The reason behind the recall was that in specific operating conditions, heat would build up within the secondary shaft and countershaft second gears in an automatic transmission, ultimately causing gear breakage or gear tooth chipping.

Result

Gear failure can be accounted for transmission lockup, one of the primary causes of crashes in Acura MDX.

Solution

After the recall was announced, actions were started on April 21, 2004. Honda announced an elaborate repair procedure for affected vehicles. On cars with a mileage of 15,000 miles and under, the dealer had to update the transmission. This included a basic revisit to the oil cooler return line which would increase greasing to the second gear.

Acura MDX had numerous transmission gearbox issues that lead to expensive repairs

On vehicles with over 15,000 miles, dealers had to check the transmission to locate gears that were already damaged. They would discolor due to overheating. If the discoloration remained, the transmission had to be changed. And if there was no discoloration at all, the dealer would still have to revise.

Owners can contact the brand at 1-800-382-2238, mentioning the recall number P31.

Acura MDX Transmission Problems: Technical Service Bulletins (TSB)

2003-2004 MDX – TSB 06-003

Issue

If the Acura MDX vibrates or shudders between 35-40 mph, chances are, the torque converter has failed.

Remedy

Change the broken component. You may have to replace the transmission as well, along with updating the HDS and PCM. Keep in mind that the PCM software needs to be updated to finish the repair job.

2007-2009 MDX – TSB 12-029

Issue

A vibration from torque convertor lock-up clutch can be experienced while driving the vehicle – between 20 to 45 mph. To reduce the chances for the shuddering to happen, a transmission software update is available.

Remedy

This software update can be availed for free for all affected vehicles – doesn’t matter the age or mileage of it. But, if the judder persists after the car has received a transmission software update, the torque converted may have to be replaced. American Honda extended the warranty on these parts in affected vehicles.

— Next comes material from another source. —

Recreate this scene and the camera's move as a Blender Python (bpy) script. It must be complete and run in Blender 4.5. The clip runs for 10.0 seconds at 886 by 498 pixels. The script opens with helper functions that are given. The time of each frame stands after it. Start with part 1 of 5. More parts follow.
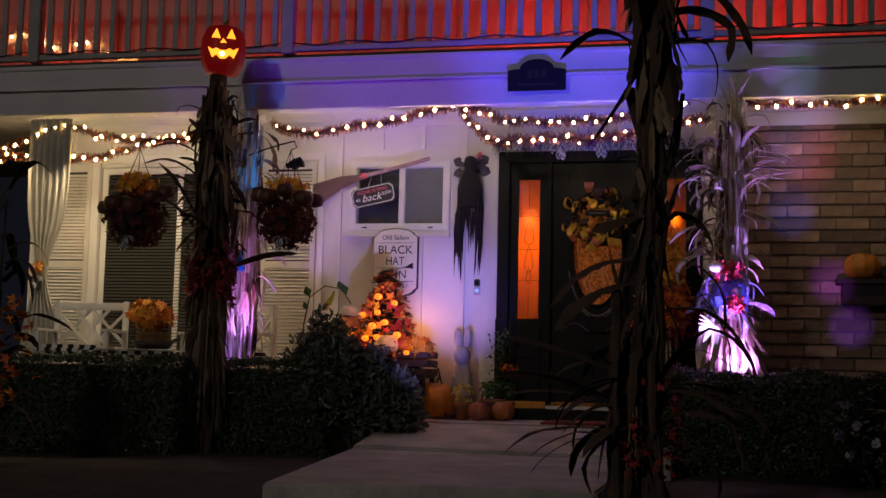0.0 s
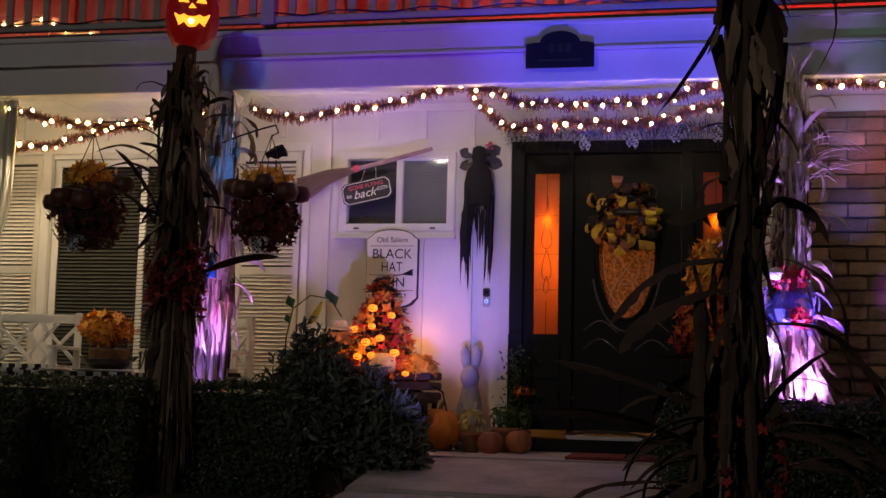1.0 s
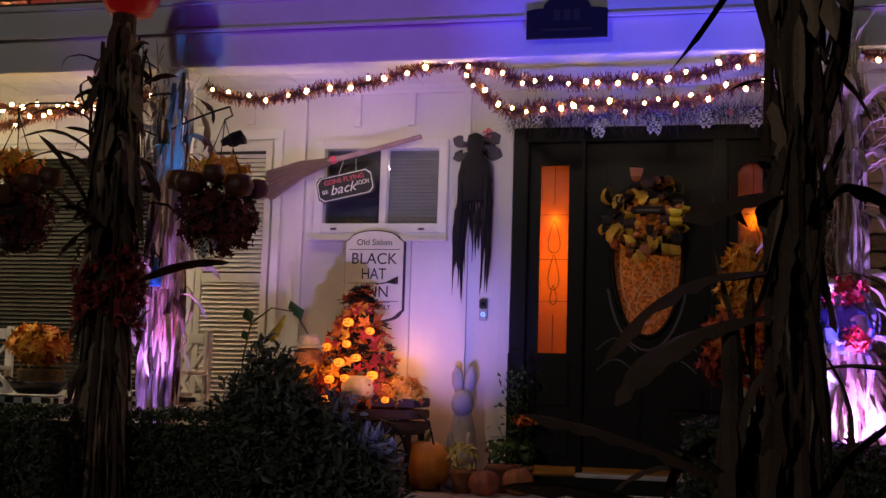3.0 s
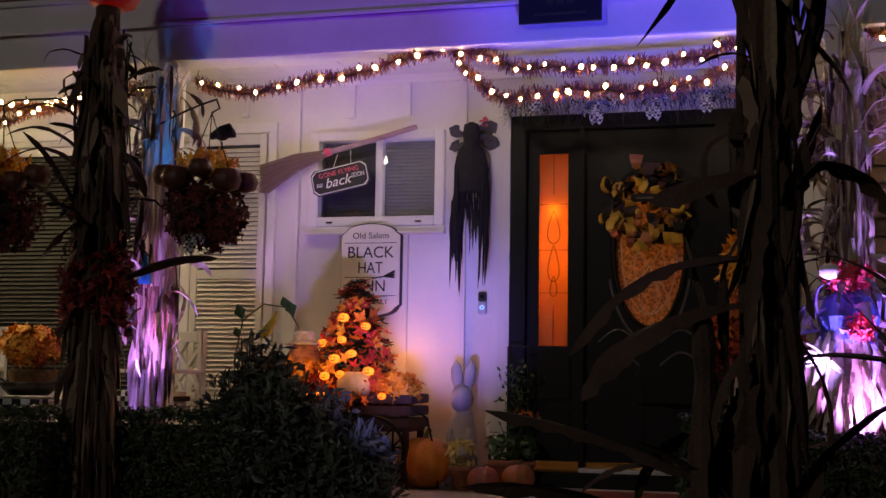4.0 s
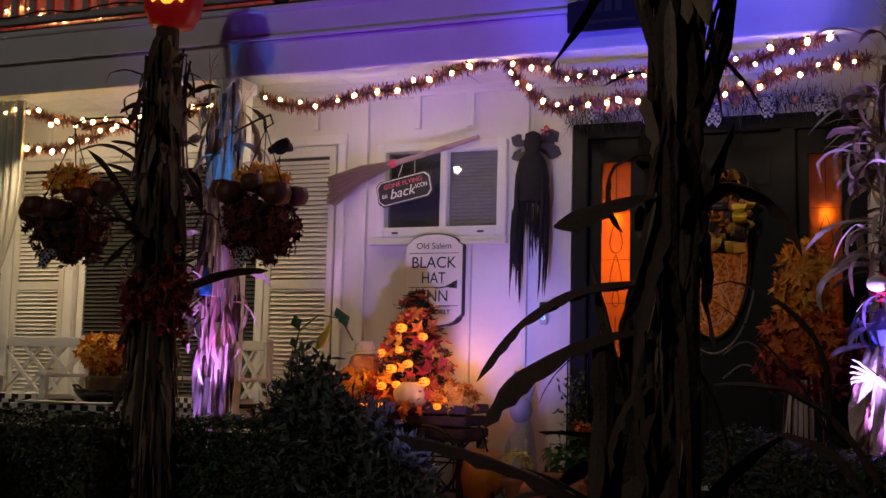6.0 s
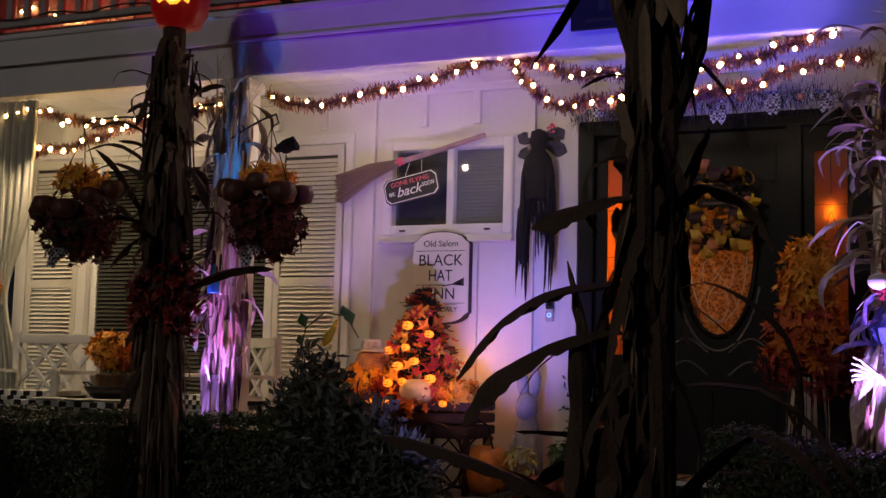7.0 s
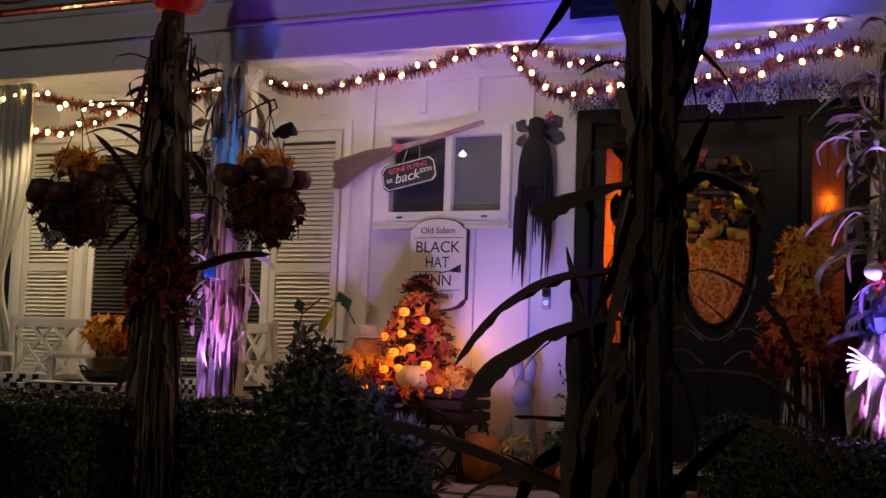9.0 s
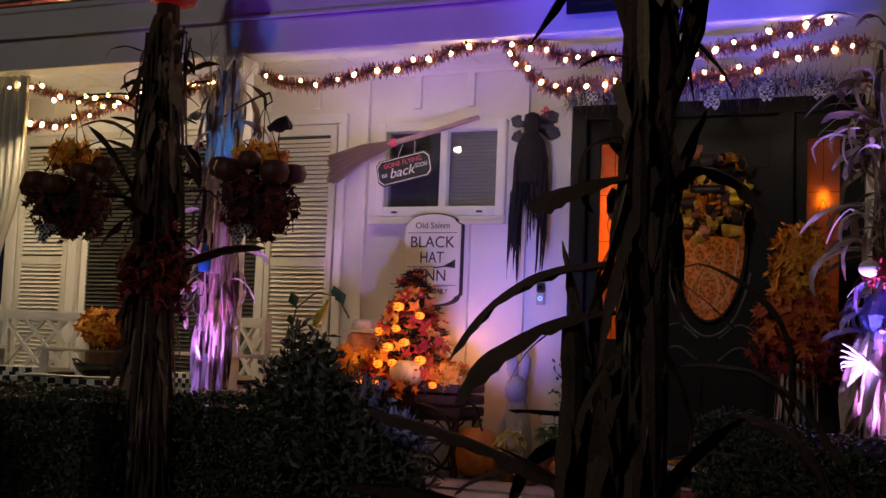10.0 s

It is now 105,000 miles or eight years from the original date of purchase, whichever comes first.

If you have any queries about the extension issued by Acura, make sure to call their Client Relations at 1-800-382-2238, and choose option 4. For owners residing in the US, you can locate a dealer at myAcura.com as well as contact your local distributor/dealer.

Acura MDX Transmission Problems: Acura MDX Reliability Rating

On the repairpal.com website, Honda’s Acura MDX has received a 4.0 out of 5.0 on the reliability scale, which earns it the 2nd rank out of 14 luxury midsize SUVs. On average, the yearly repair cost ranges around $570, which means the ownership costs are quite average.

The severity of repairs is at a nice low percentage while their frequency is average. Notably, major problems for the MDX are uncommon. The average maintenance and repair costs of an Acura MDX are much lower than those of similar luxury midsize SUVs ($807) and all vehicle models ($652).

Acura MDX Transmission Problems: Cost Of Getting A Replacement Or Remanufactured Transmission

The average price of a remanufactured transmission is between $1,300 to $3,400, based on the model and make of your vehicle. Labor costs will be added later on and typically runs between $400-$800.

In contrast, the price of new Acura MDX transmission can be more than $3,500, depending on the vehicle. But, with the need for transmission services like a transmission fluid flush or fluid change, the expenses change. Those are rather cheaper; and in some cases, lesser than $150.

Acura MDX Transmission Problems – Bottom Line

No doubt the Acura MDX transmission problems were more than enough to ruin the reputation of the lineup for good and quite possibly, force it out of production. However, after multiple changes and recalls, Honda has reestablished reliability for these vehicles. While there were an abundance of Acura MDX transmission problems in the past, things thankfully got better in the end.